Wiener-Hopf matrix factorization using ordinary differential equations in the commutative case

TL;DR

This paper introduces a novel method for factorizing 2x2 algebraic matrices in Moiseev's class by reducing the problem to solving two ordinary differential equations, improving computational efficiency.

Contribution

The paper develops a new approach that transforms the matrix factorization into solving a nonlinear ODE and a linear ODE, offering a practical numerical solution.

Findings

Method effectively computes matrix factorization in examples

Reduces problem to solving two ODEs on a half-line

Demonstrates improved efficiency over existing methods

Abstract

A matrix factorization problem is considered. The matrix to be factorized is algebraic, has dimension 2 X 2 and belongs to Moiseev's class. A new method of factorization is proposed. First, the matrix factorization problem is reduced to a Riemann-Hilbert problem using the Hurd's method.

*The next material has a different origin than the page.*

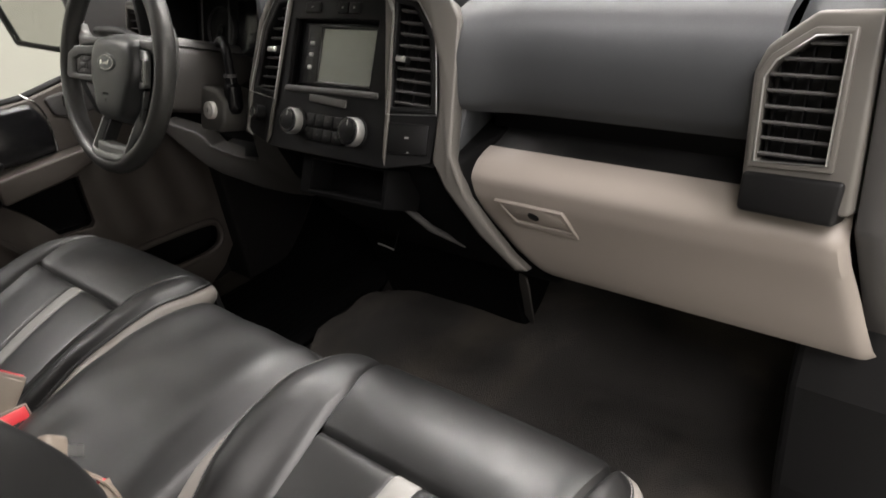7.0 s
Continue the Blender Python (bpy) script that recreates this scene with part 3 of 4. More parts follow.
        for i in range(n):
            d = edge[min(n - 1, i + 1)] - edge[max(0, i - 1)]
            o = np.array((d[1], -d[0], 0)) * (1 if mirror * s < 0 else -1)
            o = o / (np.linalg.norm(o) + 1e-9)
            tall = 0.054 * (1 - 0.22 * smoothstep(start, n, i))
            out_first = smoothstep(62, 12, i) if s > 0 else 0.0
            full = 0.013 if s < 0 else 0.008 + 0.017 * smoothstep(58, 36, i)
            row = []
            for q in np.linspace(0, 1, 12):
                row.append(edge[i] + o * (full * math.sin(min(1, q * 1.15) * math.pi * 0.92) - 0.004 * math.exp(-q * 14) - 0.010 * q * q + wobble(edge[i])) + np.array((0, 0, -0.003 - tall * (q + (max(0.0, (q - 0.35) / 0.65) - q) * out_first)) ) + o * 0.018 * out_first * smoothstep(0.0, 0.45, q))
            skirt.append(row)
        part("side_panel", grid(skirt), LEATHER_SIDE, cush, "pale leather side panel")
    # ---- frame under the cushion
    part("seat_base", slab([(-0.42, 0.05), (0.02, 0.05), (0.055, 0.30), (-0.42, 0.26)], -0.185, 0.185, Matrix.Translation((dx, yc, dz)) @ XZ, 0.015), BLACK, seat, "black plastic seat base")
    s = -1
    part("side_shield", slab([(-0.44, 0.16), (-0.06, 0.13), (0.03, 0.17), (0.055, 0.26), (0.03, 0.335), (-0.10, 0.345), (-0.44, 0.27)], -0.012, 0.016,
         Matrix.Translation(place(0, s * 0.205, 0)) @ XZ, 0.008, 3), MOULD, seat, "moulded plastic side shield")
    part("recliner_lever", block(*place(-0.03, s * 0.224, 0.225), 0.085, 0.014, 0.034, 0.006), BOSS, seat, "grey plastic lever")
    part("seat_gusset", superblock(place(-0.395, 0, 0.268), (0.050, 0.185, 0.045), 4), LEATHER, seat)
    for a in (-1, 1):
        part("seat_rail", block(*place(-0.18, a * 0.16, 0.035), 0.52, 0.035, 0.05, 0.006), STEEL, seat, "steel floor rail")
    return seat


front_seat(1, -0.405, 0.0, 0.0, "black leather passenger seat with grey stripe and pale sides", "front seats")
front_seat(-1, 0.405, 0.018, -0.006, "black leather driver's seat with grey stripe and pale sides", "front seats", lean=-0.034, seam_tilt=0.028)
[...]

Secondly, the Riemann-Hilbert problem is embedded into a family of Riemann-Hilbert problems indexed by a variable b taking values on a half-line. A linear ordinary differential equation (ODE1) with respect to b is derived. The coefficient of this equation remains unknown at this step. Finally, the coefficient of the ODE1 is computed. For this, it is proven that it obeys a non-linear ordinary differential equation (ODE2) on a half-line. Thus, the numerical procedure of matrix factorization becomes reduced to two runs of solving of ordinary differential equations on a half-line: first ODE2 for the coefficient of ODE1, and then ODE1 for the unknown function. The efficiency of the new method is demonstrated on some examples.